Case Study - Distributed Embedded Power Generation

Existing standby gensets can be turned into revenue generators! Utilities are faced with many challenges when it comes to adding generation. Starting with the obvious construction costs, add the NIMBY (Not In My Back Yard) factor, transmission costs, maintenance costs, and environmental compliance and you can imagine the headache. Cole Cacciavillani with GenSet Resource Management within CF Industrial Group, has developed a program to solve many of these challenges at one time. He has worked with Ontario Hydro under the auspices of the Independent Electricity System Operator (IESO) program to pay owners of existing generators for their units just to be dispatchable by the utility. And they get even more money when they provide power into the grid!

“Utilities can’t get power to where they need it,” Cole says, “our [generators] export power in times of constraint” to the local grid, “keeping the power local. These are embedded and distributed generation.” To the utility, embedded in the system means reduced transmission losses and the connection is not dependent upon the main breaker or other components in the user’s switchgear: they have their own breaker to tie the generator directly into the grid ahead of the meter, not inside the user’s system like most distributed generation. Another breaker is there for standby generation, just like a typical standby system. Several smaller generators around the system make it easier and more efficient to add power where it is needed, not many miles away with all the transmission losses. Starting at about 500KW and now targeting 1 Meg generators, Cole says, “owners typically get about $40,000 a year” just to have them available to be dispatched by the utility.

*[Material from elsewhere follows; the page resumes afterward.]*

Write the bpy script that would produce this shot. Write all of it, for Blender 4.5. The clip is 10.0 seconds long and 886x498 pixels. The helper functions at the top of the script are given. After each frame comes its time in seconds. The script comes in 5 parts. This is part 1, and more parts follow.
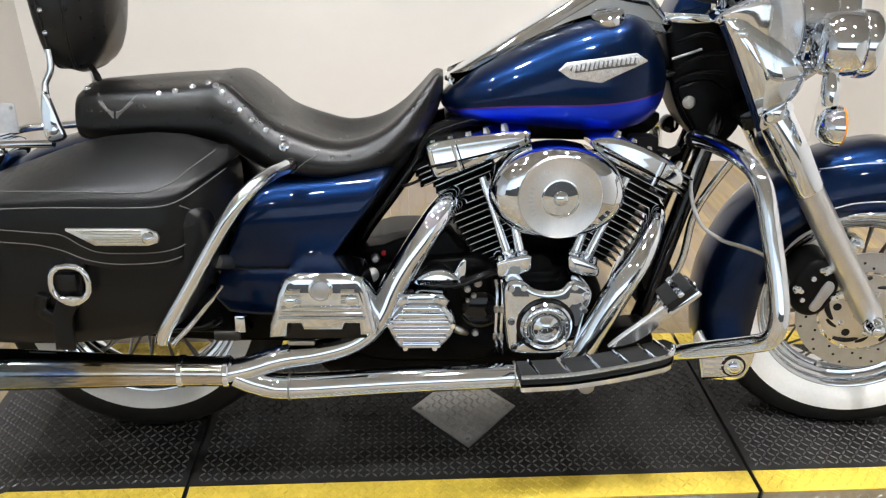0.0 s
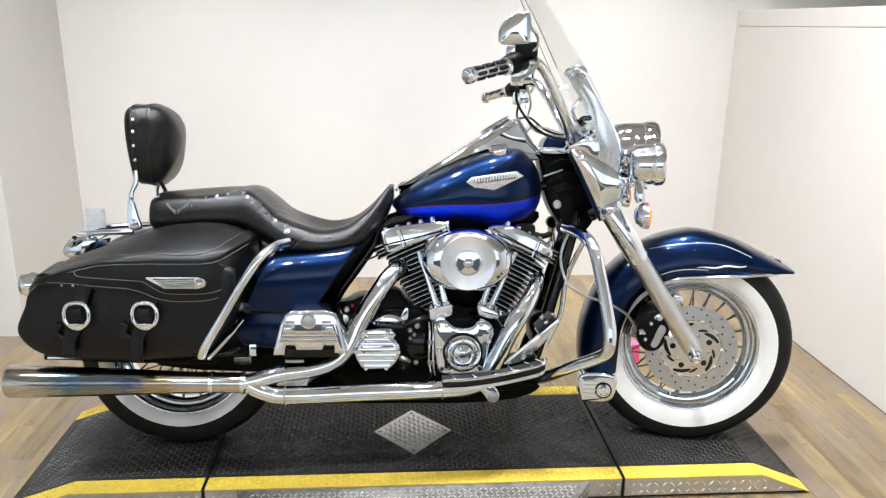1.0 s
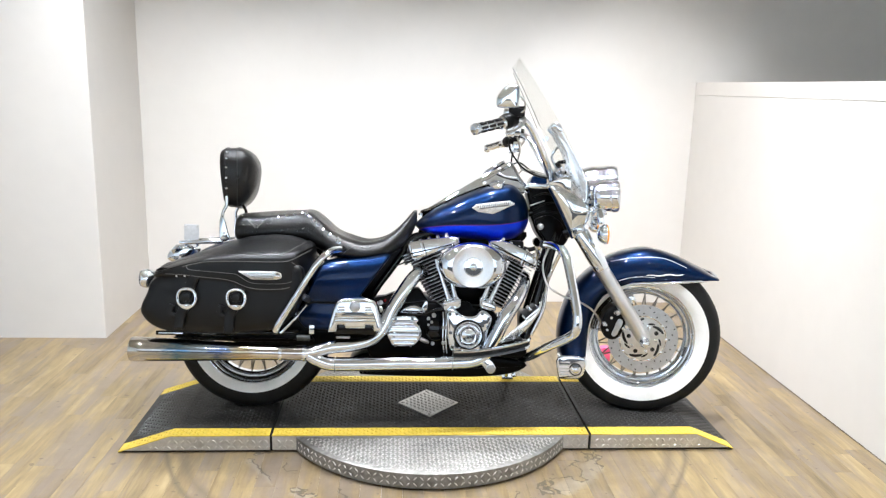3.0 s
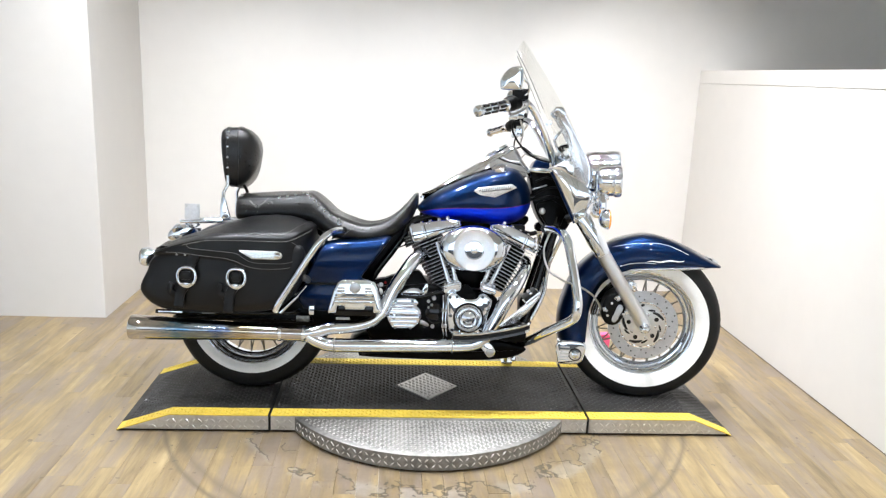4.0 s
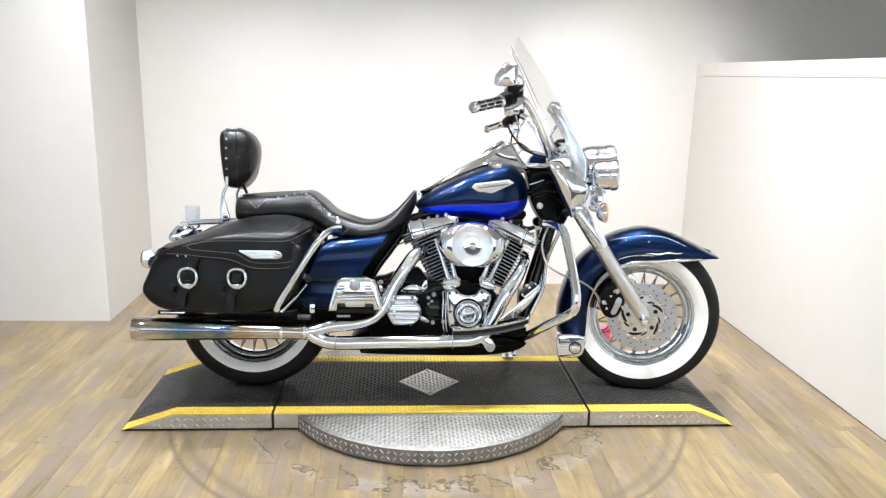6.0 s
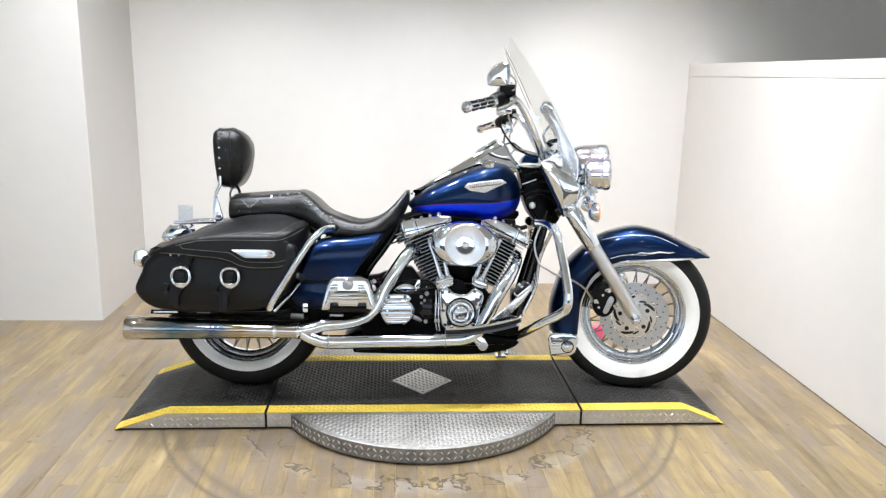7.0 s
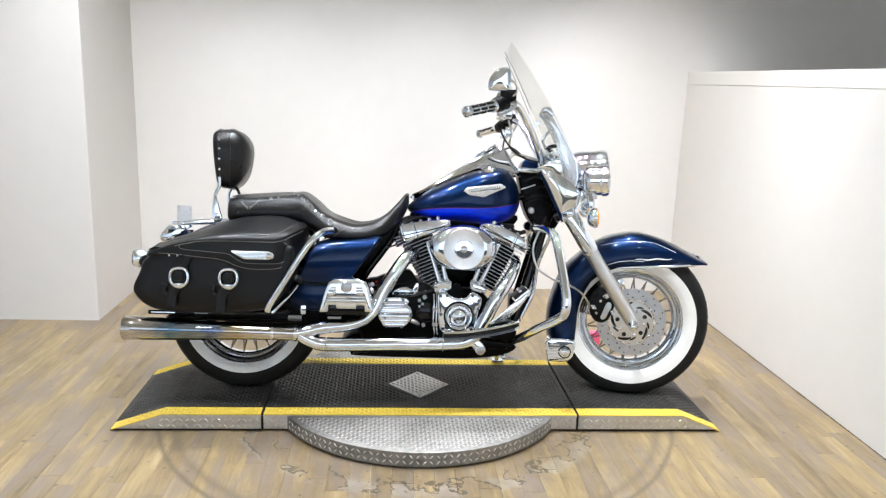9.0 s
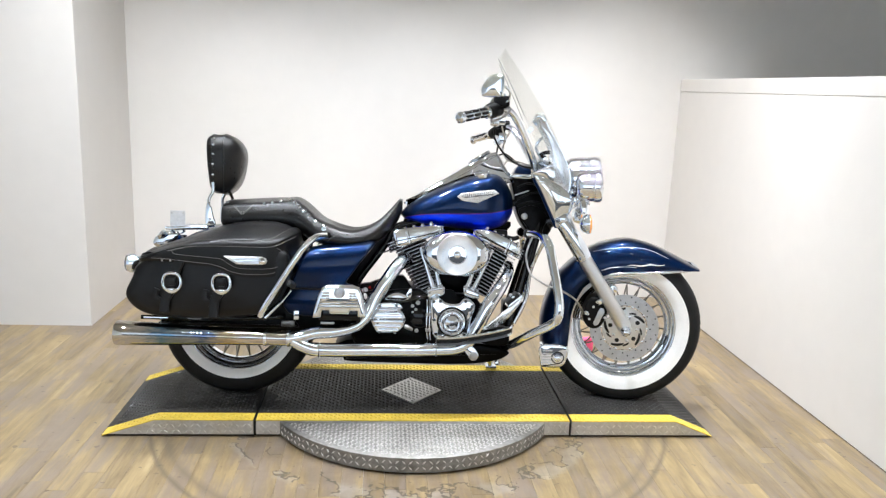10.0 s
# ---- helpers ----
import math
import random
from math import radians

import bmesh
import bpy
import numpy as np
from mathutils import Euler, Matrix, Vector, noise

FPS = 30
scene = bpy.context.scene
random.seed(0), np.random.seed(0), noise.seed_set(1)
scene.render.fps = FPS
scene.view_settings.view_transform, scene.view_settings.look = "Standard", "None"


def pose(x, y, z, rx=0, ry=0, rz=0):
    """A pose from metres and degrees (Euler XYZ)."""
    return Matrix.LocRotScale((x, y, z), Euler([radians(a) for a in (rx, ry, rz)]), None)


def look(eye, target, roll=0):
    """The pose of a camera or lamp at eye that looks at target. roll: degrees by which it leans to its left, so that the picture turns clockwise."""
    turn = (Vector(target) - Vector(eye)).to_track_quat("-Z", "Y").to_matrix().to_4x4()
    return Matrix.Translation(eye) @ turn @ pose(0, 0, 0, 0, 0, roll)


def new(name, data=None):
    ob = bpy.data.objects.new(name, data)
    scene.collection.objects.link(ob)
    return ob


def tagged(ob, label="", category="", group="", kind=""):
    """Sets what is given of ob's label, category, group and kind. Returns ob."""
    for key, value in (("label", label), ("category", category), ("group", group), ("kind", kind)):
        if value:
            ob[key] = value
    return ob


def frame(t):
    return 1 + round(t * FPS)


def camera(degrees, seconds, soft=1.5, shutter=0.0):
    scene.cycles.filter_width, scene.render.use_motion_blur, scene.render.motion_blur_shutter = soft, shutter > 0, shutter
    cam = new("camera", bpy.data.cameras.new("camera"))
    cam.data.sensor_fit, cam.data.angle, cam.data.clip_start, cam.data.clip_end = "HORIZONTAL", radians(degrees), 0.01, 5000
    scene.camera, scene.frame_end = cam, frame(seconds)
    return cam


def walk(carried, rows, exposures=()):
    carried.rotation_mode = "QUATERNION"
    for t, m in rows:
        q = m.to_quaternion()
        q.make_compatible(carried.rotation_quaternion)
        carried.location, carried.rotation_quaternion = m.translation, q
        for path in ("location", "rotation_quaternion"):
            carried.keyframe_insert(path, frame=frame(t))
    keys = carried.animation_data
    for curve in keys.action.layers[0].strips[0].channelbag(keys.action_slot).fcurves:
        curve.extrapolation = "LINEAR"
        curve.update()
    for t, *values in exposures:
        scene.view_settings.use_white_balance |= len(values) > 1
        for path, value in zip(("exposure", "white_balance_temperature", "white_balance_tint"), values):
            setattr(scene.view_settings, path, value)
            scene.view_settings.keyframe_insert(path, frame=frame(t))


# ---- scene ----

More income is possible as run times increase. Return on investment times are typically 2.5-3.5 years, less if factored into a new installation. GenSet Resource Management does all the paperwork and bundles 6 or 8 or 10 or more generators into a block large enough that the utility can count them into their available KW numbers, eliminating the need to build new power plants. The owners get the advantage of having the maintenance and fuel costs included in the contract and have generators run under full load several times a month on fresh fuel, so they know their emergency power systems will work when they are needed. In addition, when it comes time to periodically test the generator as required under regulations, the power can be returned to the grid instead of being dumped into load banks with the associated environmental benefits.